O convite para construir um livro sobre o tio surgiu em 2015, sob encomenda de um editor português, que havia pedido uma publicação de 20 capítulos, com 20 páginas cada. Roberto Amado não imaginava que tinha tanto material sobre Jorge, mas acabou fazendo descobertas inesperadas. Isso antes mesmo dele entrar no mestrado na Universidade de São Paulo (USP), que trabalhou na dissertação "Jorge Amado e o romance de 1930: protagonismo de uma nova voz emergente (1931-1934)", em 2021. No entanto, aquele livro não foi publicado e ficou guardado na gaveta durante cinco anos, dando origem à nova publicação lançada nesse final do ano.
Apesar da coincidência entre ter apresentado uma dissertação sobre o tio, Roberto Amado garante que a essência do livro guardado foi mantida, dando um ar de familiaridade sobre a escrita que está nele. "Eu já estou no doutorado sobre o romance de 30. Acredito que muito do que está escrito nesse livro não é fruto do que foi produzido academicamente. E acho que ele atinge um ponto que nenhuma biografia fez, que é detalhar suas fragilidades, fraquezas, suas qualidades e sua maneira de ser", aponta o escritor.
De certa forma, Roberto Amado tem uma escrita muito próxima do que ele via do seu tio. O livro traz reflexões, angústias, as ambiguidades entre os personagens que Jorge Amado foi. De deputado federal pelo Partido Comunista Brasileiro (PCB) à sua relação enquanto escritor best seller - mas com uma reputação que, por vezes, não passava pela crítica.
Prêmios
Um dos escritores brasileiros mais vendidos e reconhecidos internacionalmente, Jorge Amado nunca conheceu um Nobel de Literatura - assim como nenhum brasileiro. Mas, em 1971, o escritor baiano chegou perto do principal reconhecimento da literatura mundial. É o que revela um documento da Academia Sueca, divulgado 50 anos depois, com os principais nomes indicados à premiação. Na ocasião, Amado perdeu o prêmio para o chileno Pablo Neruda.
Jorge foi indicado pelo professor de literatura francesa na universidade de Nancy, Laurent Versini, enquanto Neruda possuía três nomeações. Na época, o baiano tinha os grandes sucessos "Capitães da Areia", de 1937, "Gabriela, Cravo e Canela", de 1958, "Dona Flor e Seus Dois Maridos", de 1966, e "Tenda dos Milagres", de 1969. Todavia, não foi suficiente para levar a maior honraria da literatura.

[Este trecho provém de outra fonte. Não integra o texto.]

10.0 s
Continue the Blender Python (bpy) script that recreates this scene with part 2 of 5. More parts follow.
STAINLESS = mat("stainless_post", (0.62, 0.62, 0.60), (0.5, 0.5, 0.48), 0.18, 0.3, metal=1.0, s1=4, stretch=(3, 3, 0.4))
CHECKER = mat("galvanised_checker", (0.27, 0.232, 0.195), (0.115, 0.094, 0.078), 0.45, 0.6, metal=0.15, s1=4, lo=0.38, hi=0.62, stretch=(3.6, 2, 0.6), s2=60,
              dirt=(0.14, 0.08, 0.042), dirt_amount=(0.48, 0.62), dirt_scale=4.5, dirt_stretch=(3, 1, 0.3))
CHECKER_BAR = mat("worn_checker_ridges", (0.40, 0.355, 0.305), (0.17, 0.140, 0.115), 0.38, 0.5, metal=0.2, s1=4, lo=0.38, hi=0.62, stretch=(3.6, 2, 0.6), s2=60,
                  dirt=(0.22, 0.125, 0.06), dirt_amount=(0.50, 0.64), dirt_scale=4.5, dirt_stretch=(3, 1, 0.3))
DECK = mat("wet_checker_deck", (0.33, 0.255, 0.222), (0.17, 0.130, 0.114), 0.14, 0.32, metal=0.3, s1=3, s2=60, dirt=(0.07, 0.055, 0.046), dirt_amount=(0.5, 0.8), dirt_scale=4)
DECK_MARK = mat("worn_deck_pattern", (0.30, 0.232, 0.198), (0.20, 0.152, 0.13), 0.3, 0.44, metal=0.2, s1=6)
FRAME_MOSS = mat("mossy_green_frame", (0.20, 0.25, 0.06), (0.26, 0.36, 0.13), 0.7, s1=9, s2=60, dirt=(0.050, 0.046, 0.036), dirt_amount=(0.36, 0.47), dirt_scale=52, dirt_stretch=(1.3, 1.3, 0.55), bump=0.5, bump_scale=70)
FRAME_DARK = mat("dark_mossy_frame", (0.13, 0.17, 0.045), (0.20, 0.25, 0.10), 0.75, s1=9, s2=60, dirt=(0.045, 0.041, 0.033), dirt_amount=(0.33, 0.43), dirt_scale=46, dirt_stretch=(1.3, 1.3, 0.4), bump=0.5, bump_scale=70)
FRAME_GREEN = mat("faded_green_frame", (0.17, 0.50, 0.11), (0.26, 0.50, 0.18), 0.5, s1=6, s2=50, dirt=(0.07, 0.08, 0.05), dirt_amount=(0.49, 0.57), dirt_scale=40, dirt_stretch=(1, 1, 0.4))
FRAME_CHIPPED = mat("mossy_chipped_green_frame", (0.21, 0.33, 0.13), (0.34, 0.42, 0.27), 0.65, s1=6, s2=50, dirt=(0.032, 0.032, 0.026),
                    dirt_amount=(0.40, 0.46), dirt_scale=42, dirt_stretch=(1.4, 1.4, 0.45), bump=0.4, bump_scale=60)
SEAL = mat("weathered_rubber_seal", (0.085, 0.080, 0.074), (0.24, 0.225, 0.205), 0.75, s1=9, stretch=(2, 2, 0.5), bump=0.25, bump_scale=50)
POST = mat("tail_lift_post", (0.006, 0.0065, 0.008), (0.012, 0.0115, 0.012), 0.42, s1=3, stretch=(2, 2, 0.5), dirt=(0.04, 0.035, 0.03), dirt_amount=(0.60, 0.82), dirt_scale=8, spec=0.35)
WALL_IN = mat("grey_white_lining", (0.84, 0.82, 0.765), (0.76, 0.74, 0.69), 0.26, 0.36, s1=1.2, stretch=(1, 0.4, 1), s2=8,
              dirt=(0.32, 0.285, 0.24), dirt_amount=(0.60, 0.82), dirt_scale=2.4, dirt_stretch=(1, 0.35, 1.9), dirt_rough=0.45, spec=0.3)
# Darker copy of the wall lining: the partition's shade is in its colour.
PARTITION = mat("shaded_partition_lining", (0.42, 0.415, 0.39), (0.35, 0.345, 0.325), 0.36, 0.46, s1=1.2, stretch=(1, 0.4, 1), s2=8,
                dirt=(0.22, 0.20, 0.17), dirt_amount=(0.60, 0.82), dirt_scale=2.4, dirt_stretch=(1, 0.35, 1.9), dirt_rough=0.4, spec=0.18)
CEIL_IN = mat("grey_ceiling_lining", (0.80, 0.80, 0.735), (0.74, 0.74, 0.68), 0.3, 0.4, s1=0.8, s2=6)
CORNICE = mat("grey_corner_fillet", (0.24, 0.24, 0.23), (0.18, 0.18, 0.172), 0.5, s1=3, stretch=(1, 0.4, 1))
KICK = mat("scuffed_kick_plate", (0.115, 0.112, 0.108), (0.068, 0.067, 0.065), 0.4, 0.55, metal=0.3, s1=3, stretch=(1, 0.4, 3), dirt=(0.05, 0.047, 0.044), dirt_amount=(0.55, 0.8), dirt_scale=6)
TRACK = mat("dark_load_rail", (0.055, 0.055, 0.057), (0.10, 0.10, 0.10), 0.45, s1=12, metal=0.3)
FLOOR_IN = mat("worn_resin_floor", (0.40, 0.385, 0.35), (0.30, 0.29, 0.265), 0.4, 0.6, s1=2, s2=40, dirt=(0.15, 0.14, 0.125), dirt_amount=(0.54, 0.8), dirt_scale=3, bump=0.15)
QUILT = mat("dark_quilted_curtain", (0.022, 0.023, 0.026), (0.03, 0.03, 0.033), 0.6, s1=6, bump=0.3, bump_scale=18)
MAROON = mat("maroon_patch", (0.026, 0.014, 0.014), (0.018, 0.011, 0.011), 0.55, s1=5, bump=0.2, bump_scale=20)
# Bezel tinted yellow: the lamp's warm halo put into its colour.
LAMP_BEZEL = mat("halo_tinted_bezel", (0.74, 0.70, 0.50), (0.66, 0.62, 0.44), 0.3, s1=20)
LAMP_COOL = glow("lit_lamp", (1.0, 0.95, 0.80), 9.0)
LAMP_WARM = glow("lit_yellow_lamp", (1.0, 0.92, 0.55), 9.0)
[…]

Com vários prêmios na carreira, incluindo o Camões e Jabuti, Jorge Amado não se envaidecia com tais honrarias, segundo o seu sobrinho. Entretanto, ele revela que o tio teria ficado feliz com o Nobel, já que é um reconhecimento que seria feito à cultura brasileira, que tanto o escritor prezava. "Com isso, valorizava nossa cultura e nosso idioma, porque o primeiro escritor consagrado em nossa língua foi o Saramago, muito recente. Jorge também queria valorizar o português, o mais bonito do mundo e o mais rico".